> [Source data]:
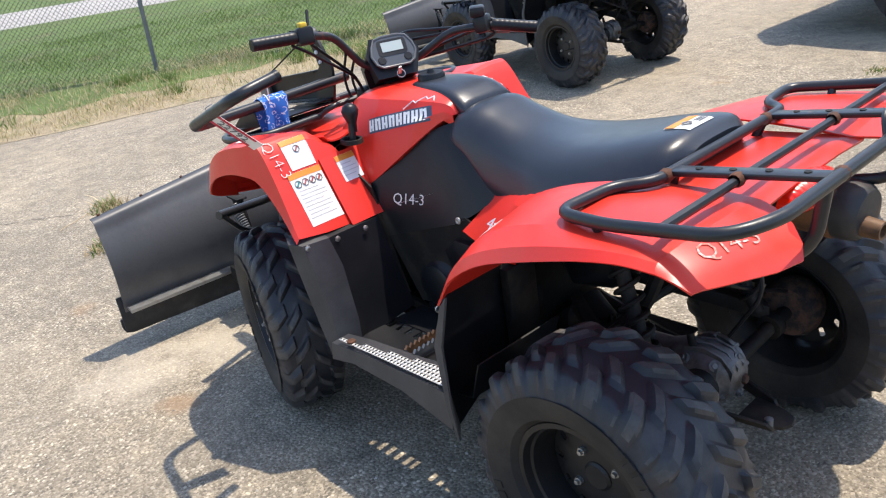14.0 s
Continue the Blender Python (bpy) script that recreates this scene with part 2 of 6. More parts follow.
def cloth_mat():
    m, n, l, p = shader("blue_bandana_cloth", (0.03, 0.15, 0.50), 0.85)
    co = coords(n)
    v = n.new("ShaderNodeTexVoronoi")
    v.feature = "DISTANCE_TO_EDGE"
    v.inputs["Scale"].default_value = 38
    l.new(co, v.inputs["Vector"])
    w = n.new("ShaderNodeTexVoronoi")
    w.inputs["Scale"].default_value = 46
    warp = noise_tex(n, l, co, 40, 2)
    add = n.new("ShaderNodeVectorMath")
    add.operation = "MULTIPLY_ADD"
    l.new(warp, add.inputs[0])
    add.inputs[1].default_value = (0.022, 0.022, 0.022)
    l.new(co, add.inputs[2])
    l.new(add.outputs[0], w.inputs["Vector"])
    f = ramp(n, l, w.outputs["Distance"], [(0.40, (1, 1, 1)), (0.44, (0, 0, 0))])
    f2 = ramp(n, l, w.outputs["Distance"], [(0.30, (0, 0, 0)), (0.34, (1, 1, 1))])
    f = mixc(n, l, 1.0, f, f2, "MULTIPLY")
    f = mixc(n, l, 1.0, f, ramp(n, l, noise_tex(n, l, co, 75, 2), [(0.44, (0, 0, 0)), (0.50, (1, 1, 1))]), "MULTIPLY")
    l.new(mixc(n, l, f, (0.022, 0.135, 0.52), (0.60, 0.66, 0.78)), p.inputs["Base Color"])
    bump(n, l, p, noise_tex(n, l, co, 500, 2), 0.2, 0.002)
    return m


M["cloth"] = cloth_mat()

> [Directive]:
Copy exactly, and only, the lines from the one containing "Continue the Blender" through the last line of the listing.

> [Result for this task]:
Continue the Blender Python (bpy) script that recreates this scene with part 2 of 6. More parts follow.
def cloth_mat():
    m, n, l, p = shader("blue_bandana_cloth", (0.03, 0.15, 0.50), 0.85)
    co = coords(n)
    v = n.new("ShaderNodeTexVoronoi")
    v.feature = "DISTANCE_TO_EDGE"
    v.inputs["Scale"].default_value = 38
    l.new(co, v.inputs["Vector"])
    w = n.new("ShaderNodeTexVoronoi")
    w.inputs["Scale"].default_value = 46
    warp = noise_tex(n, l, co, 40, 2)
    add = n.new("ShaderNodeVectorMath")
    add.operation = "MULTIPLY_ADD"
    l.new(warp, add.inputs[0])
    add.inputs[1].default_value = (0.022, 0.022, 0.022)
    l.new(co, add.inputs[2])
    l.new(add.outputs[0], w.inputs["Vector"])
    f = ramp(n, l, w.outputs["Distance"], [(0.40, (1, 1, 1)), (0.44, (0, 0, 0))])
    f2 = ramp(n, l, w.outputs["Distance"], [(0.30, (0, 0, 0)), (0.34, (1, 1, 1))])
    f = mixc(n, l, 1.0, f, f2, "MULTIPLY")
    f = mixc(n, l, 1.0, f, ramp(n, l, noise_tex(n, l, co, 75, 2), [(0.44, (0, 0, 0)), (0.50, (1, 1, 1))]), "MULTIPLY")
    l.new(mixc(n, l, f, (0.022, 0.135, 0.52), (0.60, 0.66, 0.78)), p.inputs["Base Color"])
    bump(n, l, p, noise_tex(n, l, co, 500, 2), 0.2, 0.002)
    return m


M["cloth"] = cloth_mat()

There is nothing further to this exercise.